### Exercise brief
Leaving out the pictures, retype the lines from the beginning of the listing through the line containing "of a camera".

### Data segment
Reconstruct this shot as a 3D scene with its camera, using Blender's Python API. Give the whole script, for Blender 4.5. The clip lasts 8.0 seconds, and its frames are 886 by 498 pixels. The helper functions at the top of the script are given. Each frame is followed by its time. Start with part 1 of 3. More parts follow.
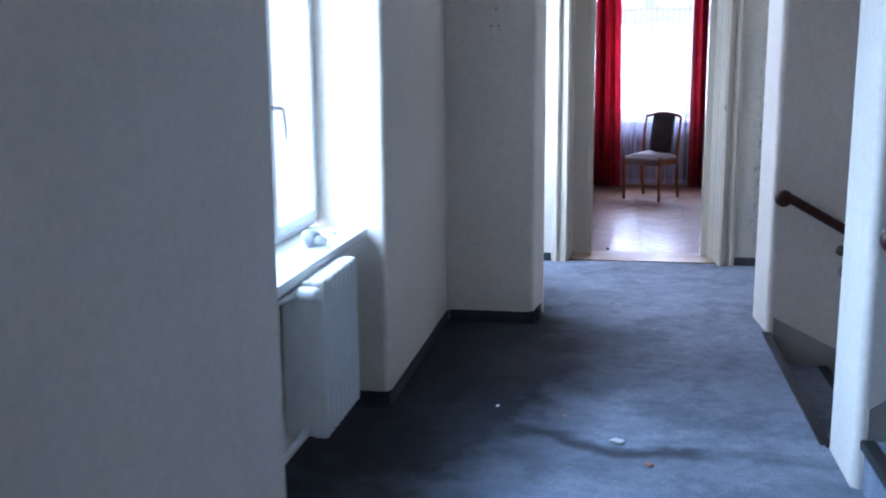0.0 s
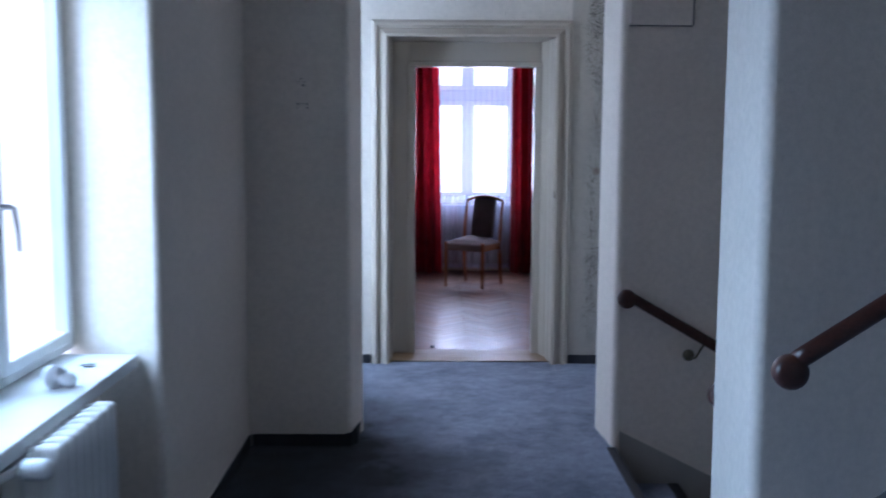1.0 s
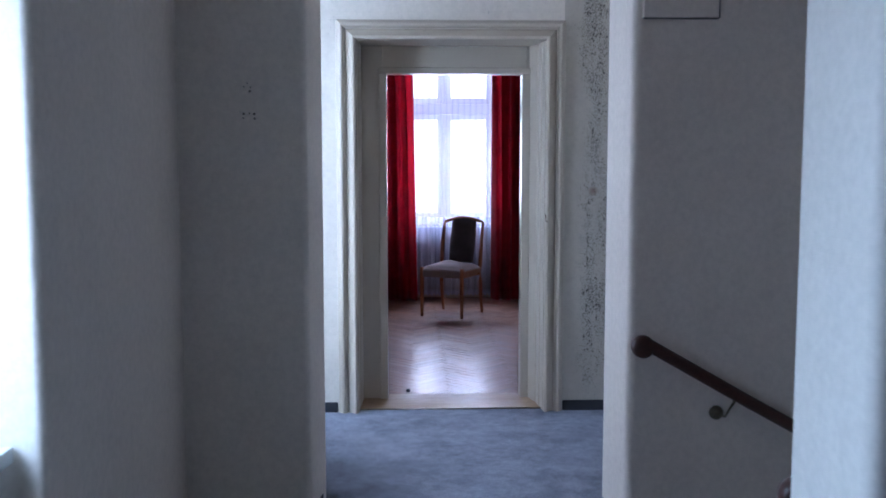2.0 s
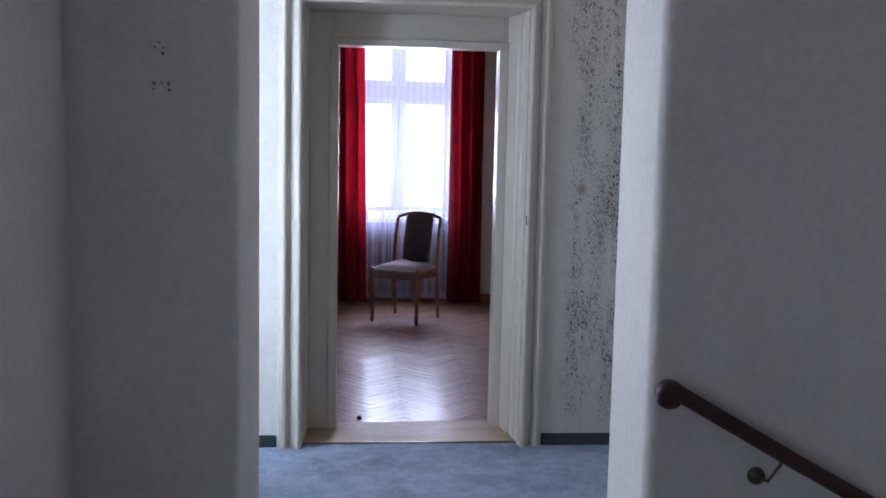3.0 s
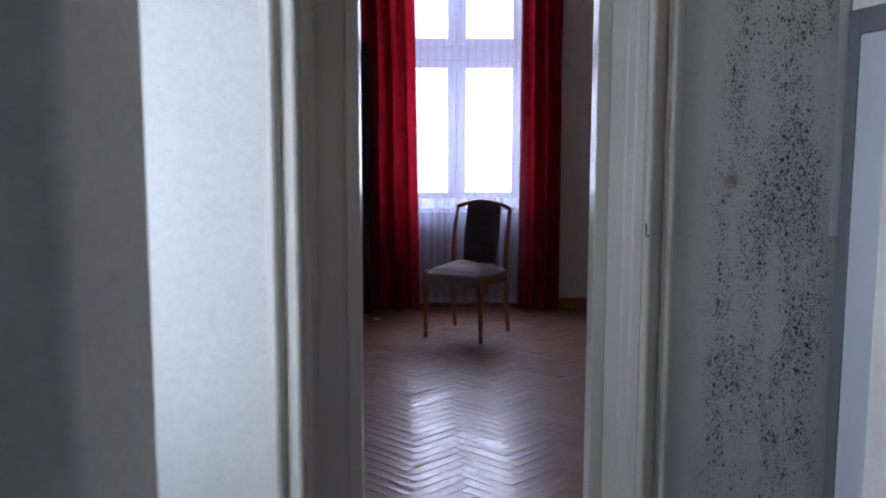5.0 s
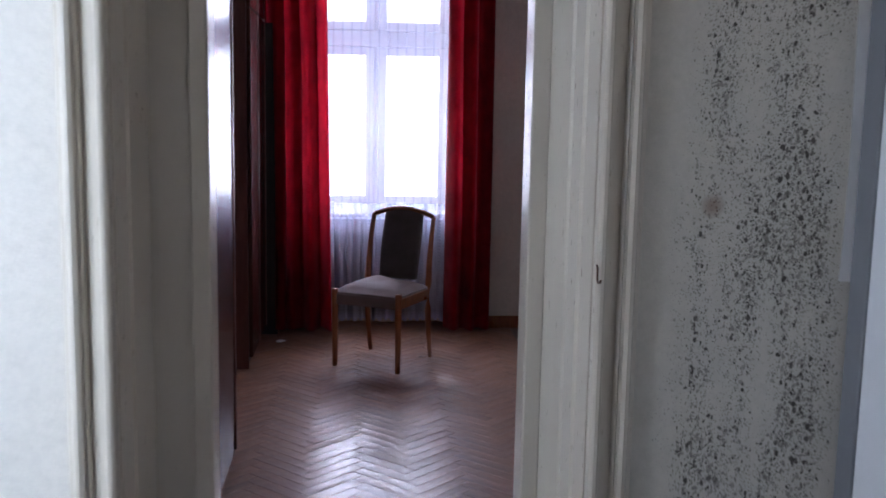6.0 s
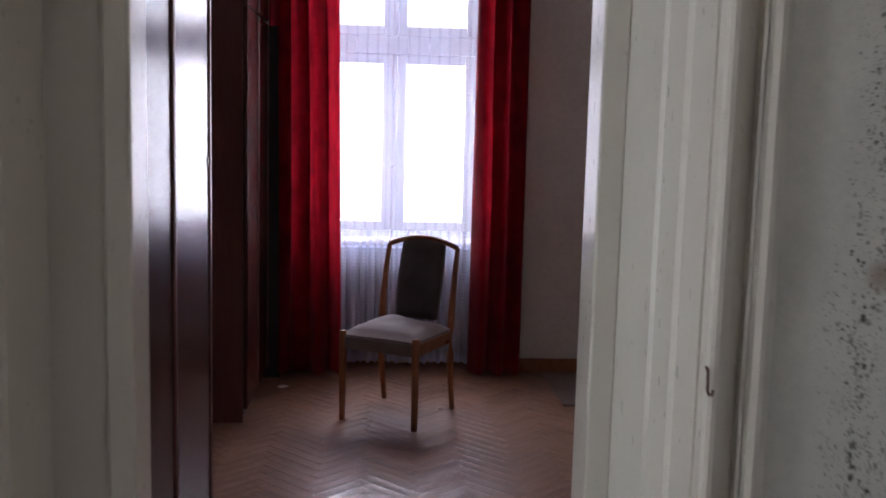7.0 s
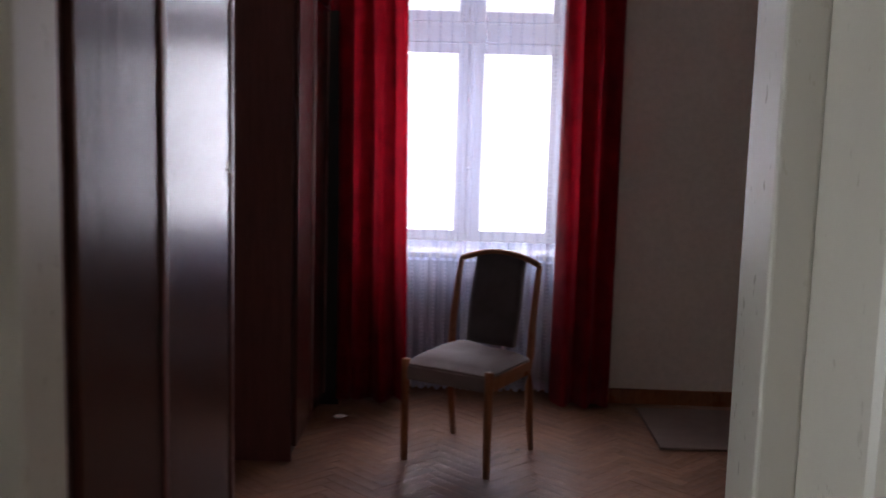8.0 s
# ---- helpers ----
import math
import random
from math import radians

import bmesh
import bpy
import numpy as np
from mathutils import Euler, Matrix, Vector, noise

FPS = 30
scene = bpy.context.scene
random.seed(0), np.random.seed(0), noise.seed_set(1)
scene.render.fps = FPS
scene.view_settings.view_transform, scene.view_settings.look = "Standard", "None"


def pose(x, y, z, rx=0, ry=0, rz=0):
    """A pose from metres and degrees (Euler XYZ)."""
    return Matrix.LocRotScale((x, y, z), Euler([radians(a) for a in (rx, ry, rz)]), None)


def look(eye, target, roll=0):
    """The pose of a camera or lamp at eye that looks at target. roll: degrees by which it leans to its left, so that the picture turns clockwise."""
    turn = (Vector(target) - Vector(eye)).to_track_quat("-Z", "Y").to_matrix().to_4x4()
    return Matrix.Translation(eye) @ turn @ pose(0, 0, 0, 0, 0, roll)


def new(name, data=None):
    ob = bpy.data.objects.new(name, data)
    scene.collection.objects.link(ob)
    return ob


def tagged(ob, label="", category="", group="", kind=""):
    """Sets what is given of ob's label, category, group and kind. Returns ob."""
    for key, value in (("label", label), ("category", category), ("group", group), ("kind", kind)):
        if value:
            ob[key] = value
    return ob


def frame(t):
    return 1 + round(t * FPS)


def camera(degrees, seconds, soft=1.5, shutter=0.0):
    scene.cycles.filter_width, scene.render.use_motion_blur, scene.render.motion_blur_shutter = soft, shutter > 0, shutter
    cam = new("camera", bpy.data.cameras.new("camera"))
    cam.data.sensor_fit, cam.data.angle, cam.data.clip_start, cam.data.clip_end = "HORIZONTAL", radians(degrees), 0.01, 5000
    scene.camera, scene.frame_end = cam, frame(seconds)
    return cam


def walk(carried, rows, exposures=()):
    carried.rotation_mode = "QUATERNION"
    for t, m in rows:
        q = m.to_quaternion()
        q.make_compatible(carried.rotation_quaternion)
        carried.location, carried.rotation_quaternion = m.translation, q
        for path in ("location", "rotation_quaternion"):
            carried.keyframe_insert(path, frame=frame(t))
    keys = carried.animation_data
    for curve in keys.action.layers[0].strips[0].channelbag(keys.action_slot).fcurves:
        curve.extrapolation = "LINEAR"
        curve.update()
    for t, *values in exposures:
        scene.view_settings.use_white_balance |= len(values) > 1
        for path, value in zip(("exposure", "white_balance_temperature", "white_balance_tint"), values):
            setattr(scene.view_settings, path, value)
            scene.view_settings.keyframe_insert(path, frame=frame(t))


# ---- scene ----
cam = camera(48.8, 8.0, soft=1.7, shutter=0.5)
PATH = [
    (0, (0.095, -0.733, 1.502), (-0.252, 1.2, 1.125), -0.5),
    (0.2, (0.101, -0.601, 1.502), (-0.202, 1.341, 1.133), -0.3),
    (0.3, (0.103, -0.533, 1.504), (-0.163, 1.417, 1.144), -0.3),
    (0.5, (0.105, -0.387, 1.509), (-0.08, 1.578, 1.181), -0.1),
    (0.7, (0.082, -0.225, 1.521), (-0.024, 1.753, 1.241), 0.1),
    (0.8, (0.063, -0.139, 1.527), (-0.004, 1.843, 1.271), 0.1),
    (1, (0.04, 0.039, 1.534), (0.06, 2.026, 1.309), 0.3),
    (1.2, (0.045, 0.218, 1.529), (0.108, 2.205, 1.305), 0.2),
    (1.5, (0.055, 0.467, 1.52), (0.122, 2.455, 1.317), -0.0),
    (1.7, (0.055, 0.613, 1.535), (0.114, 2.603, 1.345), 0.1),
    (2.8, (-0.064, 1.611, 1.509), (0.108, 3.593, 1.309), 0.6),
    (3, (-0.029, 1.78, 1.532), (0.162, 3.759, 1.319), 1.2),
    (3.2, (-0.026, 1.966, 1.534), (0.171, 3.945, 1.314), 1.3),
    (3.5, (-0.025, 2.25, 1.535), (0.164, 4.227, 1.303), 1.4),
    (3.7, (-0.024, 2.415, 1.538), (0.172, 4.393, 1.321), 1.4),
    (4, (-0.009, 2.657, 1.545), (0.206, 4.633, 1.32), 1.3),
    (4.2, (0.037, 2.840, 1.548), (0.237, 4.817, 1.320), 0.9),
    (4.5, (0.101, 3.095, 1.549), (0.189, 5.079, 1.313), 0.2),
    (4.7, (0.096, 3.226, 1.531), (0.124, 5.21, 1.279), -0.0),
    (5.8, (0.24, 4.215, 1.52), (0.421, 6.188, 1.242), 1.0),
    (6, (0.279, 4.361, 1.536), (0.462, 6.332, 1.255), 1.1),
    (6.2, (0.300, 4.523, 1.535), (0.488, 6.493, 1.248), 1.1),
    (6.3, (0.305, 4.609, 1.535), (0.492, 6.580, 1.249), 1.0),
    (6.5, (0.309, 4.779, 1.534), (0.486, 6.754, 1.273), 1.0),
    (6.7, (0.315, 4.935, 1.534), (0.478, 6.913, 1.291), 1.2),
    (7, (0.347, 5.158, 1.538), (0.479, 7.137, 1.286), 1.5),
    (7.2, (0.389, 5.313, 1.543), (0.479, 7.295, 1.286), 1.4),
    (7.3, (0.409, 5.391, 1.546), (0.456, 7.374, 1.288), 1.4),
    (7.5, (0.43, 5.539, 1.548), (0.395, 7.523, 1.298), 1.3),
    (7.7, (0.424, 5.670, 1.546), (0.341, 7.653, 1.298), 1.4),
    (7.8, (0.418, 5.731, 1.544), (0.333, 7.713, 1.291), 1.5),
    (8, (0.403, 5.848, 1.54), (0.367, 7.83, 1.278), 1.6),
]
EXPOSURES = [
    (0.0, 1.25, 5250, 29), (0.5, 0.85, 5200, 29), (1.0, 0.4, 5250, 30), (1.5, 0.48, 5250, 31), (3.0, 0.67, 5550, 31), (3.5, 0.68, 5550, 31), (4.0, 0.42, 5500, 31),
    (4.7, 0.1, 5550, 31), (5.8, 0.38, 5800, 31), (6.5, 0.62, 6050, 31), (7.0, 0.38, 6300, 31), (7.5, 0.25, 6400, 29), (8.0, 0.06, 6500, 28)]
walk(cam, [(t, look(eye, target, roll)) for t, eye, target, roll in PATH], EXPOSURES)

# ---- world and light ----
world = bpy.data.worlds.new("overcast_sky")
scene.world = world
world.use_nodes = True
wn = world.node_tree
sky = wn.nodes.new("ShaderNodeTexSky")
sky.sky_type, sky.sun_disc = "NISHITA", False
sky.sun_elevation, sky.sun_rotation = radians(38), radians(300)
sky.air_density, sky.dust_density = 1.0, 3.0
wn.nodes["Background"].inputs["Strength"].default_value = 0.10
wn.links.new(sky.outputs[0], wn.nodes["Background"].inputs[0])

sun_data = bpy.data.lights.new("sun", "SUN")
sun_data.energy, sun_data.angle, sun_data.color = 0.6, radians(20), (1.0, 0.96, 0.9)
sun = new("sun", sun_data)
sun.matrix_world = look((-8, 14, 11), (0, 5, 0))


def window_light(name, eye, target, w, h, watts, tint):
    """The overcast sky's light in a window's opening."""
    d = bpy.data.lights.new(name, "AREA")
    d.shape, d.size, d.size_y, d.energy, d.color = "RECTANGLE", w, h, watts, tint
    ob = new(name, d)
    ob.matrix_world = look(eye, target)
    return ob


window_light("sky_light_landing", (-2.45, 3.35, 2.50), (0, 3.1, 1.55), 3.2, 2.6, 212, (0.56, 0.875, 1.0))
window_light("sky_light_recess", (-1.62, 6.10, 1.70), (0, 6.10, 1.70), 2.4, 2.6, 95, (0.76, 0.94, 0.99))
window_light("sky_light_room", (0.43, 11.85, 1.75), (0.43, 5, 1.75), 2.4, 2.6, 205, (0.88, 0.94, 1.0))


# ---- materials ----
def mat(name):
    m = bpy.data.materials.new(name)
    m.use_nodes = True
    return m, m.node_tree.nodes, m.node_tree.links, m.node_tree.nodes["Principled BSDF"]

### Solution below
Reconstruct this shot as a 3D scene with its camera, using Blender's Python API. Give the whole script, for Blender 4.5. The clip lasts 8.0 seconds, and its frames are 886 by 498 pixels. The helper functions at the top of the script are given. Each frame is followed by its time. Start with part 1 of 3. More parts follow.
0.0 s
1.0 s
2.0 s
3.0 s
5.0 s
6.0 s
7.0 s
8.0 s
# ---- helpers ----
import math
import random
from math import radians

import bmesh
import bpy
import numpy as np
from mathutils import Euler, Matrix, Vector, noise

FPS = 30
scene = bpy.context.scene
random.seed(0), np.random.seed(0), noise.seed_set(1)
scene.render.fps = FPS
scene.view_settings.view_transform, scene.view_settings.look = "Standard", "None"


def pose(x, y, z, rx=0, ry=0, rz=0):
    """A pose from metres and degrees (Euler XYZ)."""
    return Matrix.LocRotScale((x, y, z), Euler([radians(a) for a in (rx, ry, rz)]), None)


def look(eye, target, roll=0):
    """The pose of a camera or lamp at eye that looks at target. roll: degrees by which it leans to its left, so that the picture turns clockwise."""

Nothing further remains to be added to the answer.